Mon, August 10, 10:00 to 11:30am, TBA

Abstract

Why do “markets” and “states” appear to be separate even when markets are dominated by state actors? Sociological accounts show how public agency is obscured in markets, but they rarely examine the systematic institutional labor required to make markets appear credibly “free” from the state. This article develops the concept of infrastructural boundary work: practices through which state actors construct market infrastructures that enhance governance capacity while remaining insulated from direct political control. Drawing on archival research on the Federal Reserve’s postwar project to build a “free market” in U.S. Treasury securities (1948–1958), we show how the Fed used low-interest repurchase agreements to support dealers, constructing a market infrastructure that enacted the monetary policy independence granted by the 1951 Treasury–Fed Accord.

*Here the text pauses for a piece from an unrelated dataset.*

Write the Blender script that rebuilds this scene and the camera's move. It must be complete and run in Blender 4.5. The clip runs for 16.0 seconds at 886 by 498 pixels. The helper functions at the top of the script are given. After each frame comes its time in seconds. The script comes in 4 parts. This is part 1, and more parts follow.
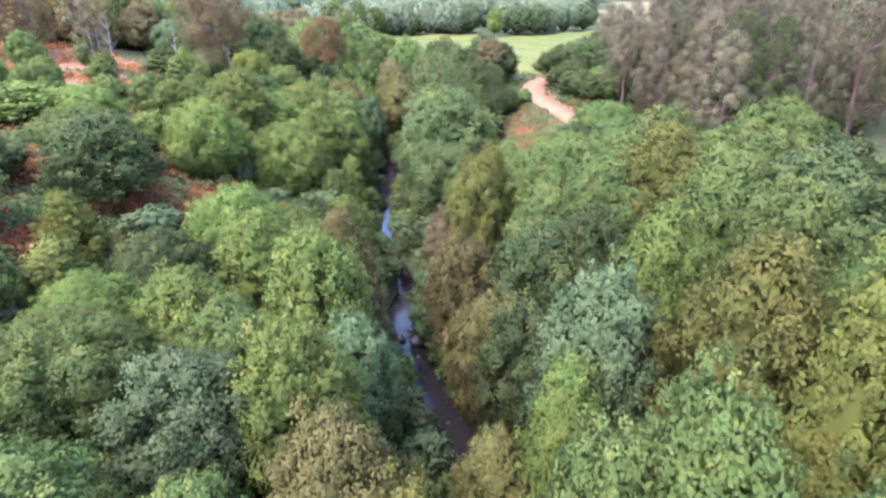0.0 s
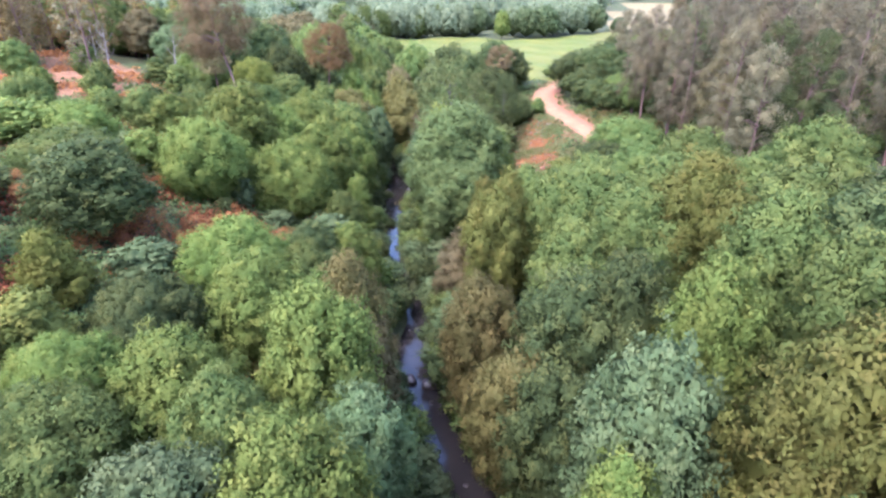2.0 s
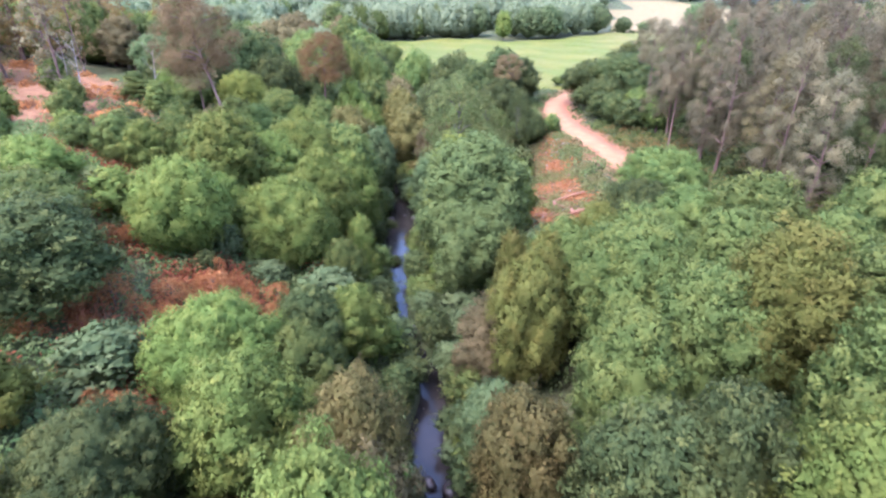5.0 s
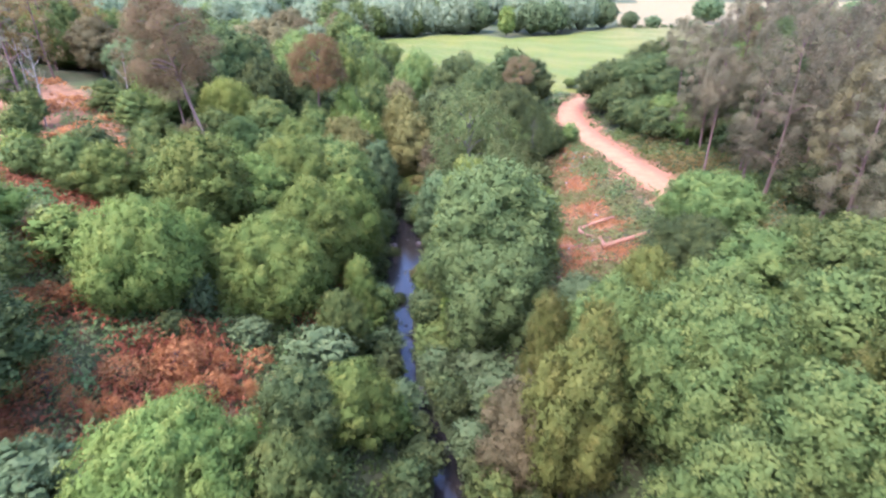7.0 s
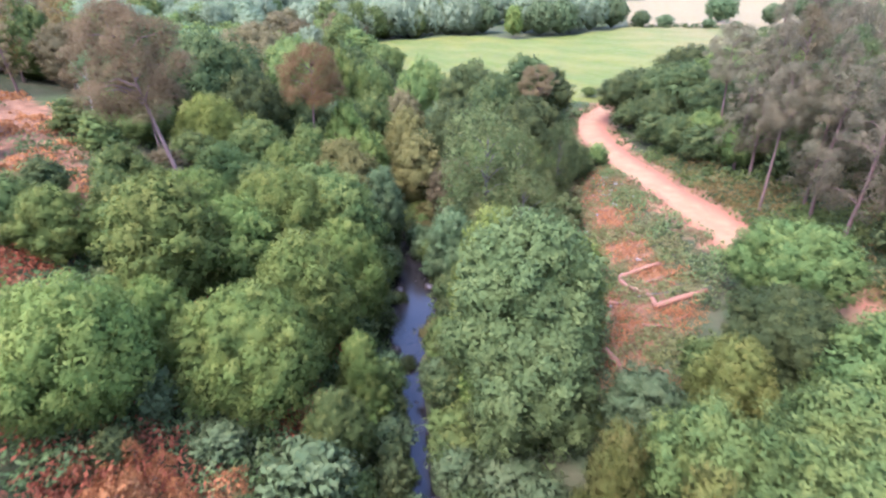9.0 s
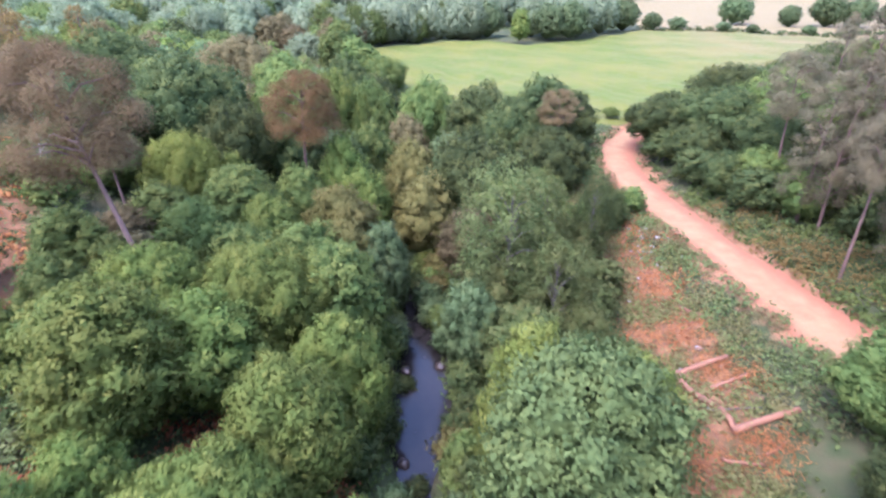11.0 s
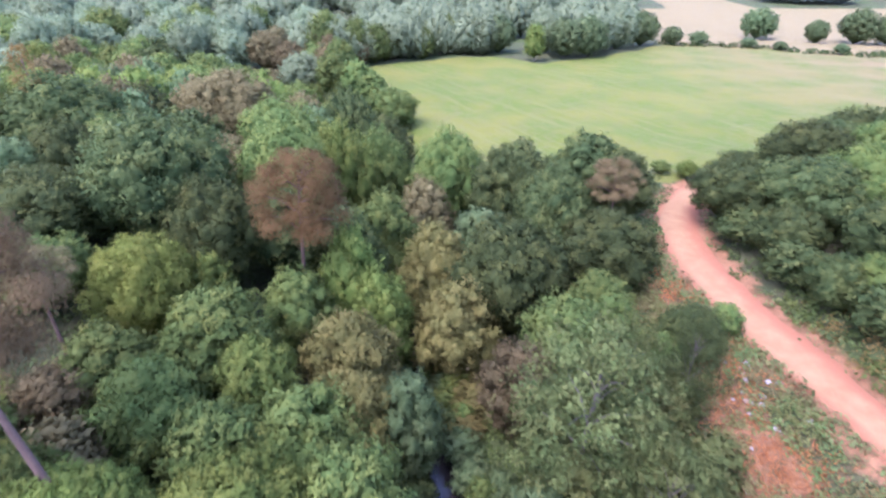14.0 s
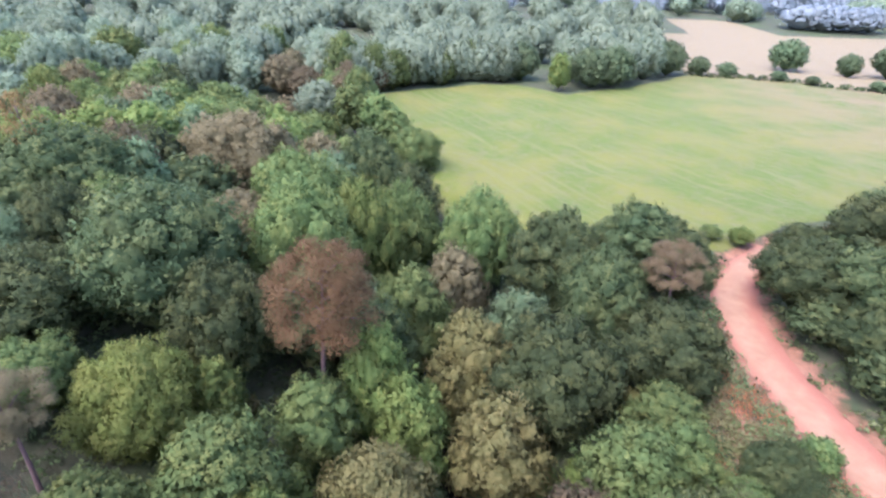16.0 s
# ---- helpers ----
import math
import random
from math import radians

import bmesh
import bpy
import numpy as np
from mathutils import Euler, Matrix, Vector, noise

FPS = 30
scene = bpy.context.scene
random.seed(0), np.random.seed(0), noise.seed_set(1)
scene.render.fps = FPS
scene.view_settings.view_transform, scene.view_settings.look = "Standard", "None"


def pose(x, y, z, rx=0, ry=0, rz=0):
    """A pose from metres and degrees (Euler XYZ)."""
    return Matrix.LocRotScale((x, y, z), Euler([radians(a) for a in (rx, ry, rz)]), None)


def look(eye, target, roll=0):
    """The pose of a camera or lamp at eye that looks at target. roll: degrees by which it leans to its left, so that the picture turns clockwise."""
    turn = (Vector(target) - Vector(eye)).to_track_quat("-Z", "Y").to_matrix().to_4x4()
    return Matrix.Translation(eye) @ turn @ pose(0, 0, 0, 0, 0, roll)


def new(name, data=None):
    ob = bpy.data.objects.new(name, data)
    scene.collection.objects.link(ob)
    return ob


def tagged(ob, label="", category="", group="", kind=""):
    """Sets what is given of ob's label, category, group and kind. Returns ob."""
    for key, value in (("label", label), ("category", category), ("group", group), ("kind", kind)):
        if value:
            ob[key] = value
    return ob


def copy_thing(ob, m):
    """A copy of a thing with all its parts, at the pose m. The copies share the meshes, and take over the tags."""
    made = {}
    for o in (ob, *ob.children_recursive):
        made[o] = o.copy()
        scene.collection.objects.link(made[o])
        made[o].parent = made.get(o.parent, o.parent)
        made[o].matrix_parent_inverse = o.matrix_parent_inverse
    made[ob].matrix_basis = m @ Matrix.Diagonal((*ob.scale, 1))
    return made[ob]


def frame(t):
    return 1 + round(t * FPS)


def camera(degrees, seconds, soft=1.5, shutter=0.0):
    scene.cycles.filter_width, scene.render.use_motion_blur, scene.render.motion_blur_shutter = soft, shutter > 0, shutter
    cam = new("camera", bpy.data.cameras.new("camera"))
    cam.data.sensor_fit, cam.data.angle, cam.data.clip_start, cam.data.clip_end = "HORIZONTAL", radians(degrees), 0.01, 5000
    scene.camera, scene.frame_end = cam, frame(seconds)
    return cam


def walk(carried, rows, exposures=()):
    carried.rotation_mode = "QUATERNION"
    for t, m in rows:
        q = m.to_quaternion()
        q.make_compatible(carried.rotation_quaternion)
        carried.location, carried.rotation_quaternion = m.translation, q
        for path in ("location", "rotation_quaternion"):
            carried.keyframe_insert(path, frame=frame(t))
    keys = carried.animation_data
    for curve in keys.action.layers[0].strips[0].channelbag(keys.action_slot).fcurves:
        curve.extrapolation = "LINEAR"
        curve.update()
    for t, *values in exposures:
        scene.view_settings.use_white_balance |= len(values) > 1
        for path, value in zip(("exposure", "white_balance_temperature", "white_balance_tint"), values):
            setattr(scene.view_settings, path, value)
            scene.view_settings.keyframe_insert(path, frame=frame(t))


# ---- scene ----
cam = camera(80.0, 16.0, soft=2.4, shutter=0.6)
PATH = [
    (0, (-0.064, -0.08, 21.99), (-0.05, 1.718, 21.114), -0.1),
    (0.5, (-0.257, 0.982, 22.156), (-0.244, 2.78, 21.281), -0.0),
    (1, (-0.397, 2.058, 22.448), (-0.385, 3.861, 21.582), -0.1),
    (1.5, (-0.57, 2.802, 22.664), (-0.565, 4.599, 21.786), -0.0),
    (2, (-0.733, 3.518, 22.757), (-0.734, 5.315, 21.88), -0.1),
    (2.5, (-0.951, 4.416, 22.9), (-0.95, 6.215, 22.024), -0.1),
    (3, (-1.227, 5.425, 23.151), (-1.223, 7.221, 22.272), -0.1),
    (3.5, (-1.576, 6.503, 23.447), (-1.565, 8.297, 22.563), -0.0),
    (4, (-1.867, 7.769, 23.733), (-1.852, 9.562, 22.847), -0.0),
    (4.2, (-1.965, 8.343, 23.804), (-1.949, 10.138, 22.921), 0.1),
    (6.3, (-2.846, 15.37, 24.349), (-2.824, 17.151, 23.44), -0.4),
    (6.5, (-2.956, 16.18, 24.357), (-2.932, 17.962, 23.448), -0.3),
    (7, (-3.226, 18.165, 24.355), (-3.203, 19.946, 23.445), -0.4),
    (7.5, (-3.49, 20.171, 24.454), (-3.469, 21.949, 23.539), -0.5),
    (8, (-3.735, 22.219, 24.555), (-3.714, 23.996, 23.638), -0.5),
    (8.5, (-3.964, 24.317, 24.665), (-3.944, 26.094, 23.747), -0.5),
    (9, (-4.2, 26.454, 24.786), (-4.179, 28.23, 23.867), -0.6),
    (9.2, (-4.305, 27.32, 24.85), (-4.284, 29.096, 23.93), -0.5),
    (11.3, (-5.358, 37.122, 26.741), (-5.331, 38.89, 25.807), -0.7),
    (11.5, (-5.499, 38.023, 26.868), (-5.468, 39.792, 25.937), -0.7),
    (12, (-5.922, 40.311, 27.451), (-5.885, 42.08, 26.519), -0.3),
    (12.5, (-6.355, 42.653, 28.049), (-6.311, 44.42, 27.113), 0.0),
    (13, (-6.837, 45.046, 28.601), (-6.791, 46.812, 27.663), 0.3),
    (13.5, (-7.365, 47.386, 29.177), (-7.32, 49.153, 28.241), 0.3),
    (14, (-7.98, 49.801, 29.831), (-7.934, 51.563, 28.886), 0.1),
    (14.5, (-8.671, 52.324, 30.55), (-8.617, 54.09, 29.612), 0.5),
    (15, (-9.368, 54.595, 31.338), (-9.311, 56.366, 30.411), 1.0),
    (15.5, (-9.936, 56.274, 32.083), (-9.89, 58.044, 31.153), 1.3),
    (16, (-10.425, 57.477, 32.7), (-10.397, 59.255, 31.784), 1.6),
]
walk(cam, [(t, look(eye, target, roll)) for t, eye, target, roll in PATH], exposures=[(0, 3.33, 5350, 28), (6, 3.26, 5300, 30), (12, 3.05, 5200, 33), (16, 2.92, 5150, 37)])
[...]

The legal, operational, and interventionary boundary work required to stabilize this infrastructure generated sustained conflict within the Federal Open Market Committee and with Congress, culminating in competing interpretations of the 1958 Treasury crisis—a crisis precipitated by the very speculation the Fed had encouraged. By tracing struggles over infrastructural boundary work, we demonstrate how state power is embedded, disguised, and contested within market-making processes. Our findings also illuminate the sociological foundations of shadow banking and the infrastructural power of central banks, showing that markets “free” from the state are, in fact, produced through ongoing institutional labor.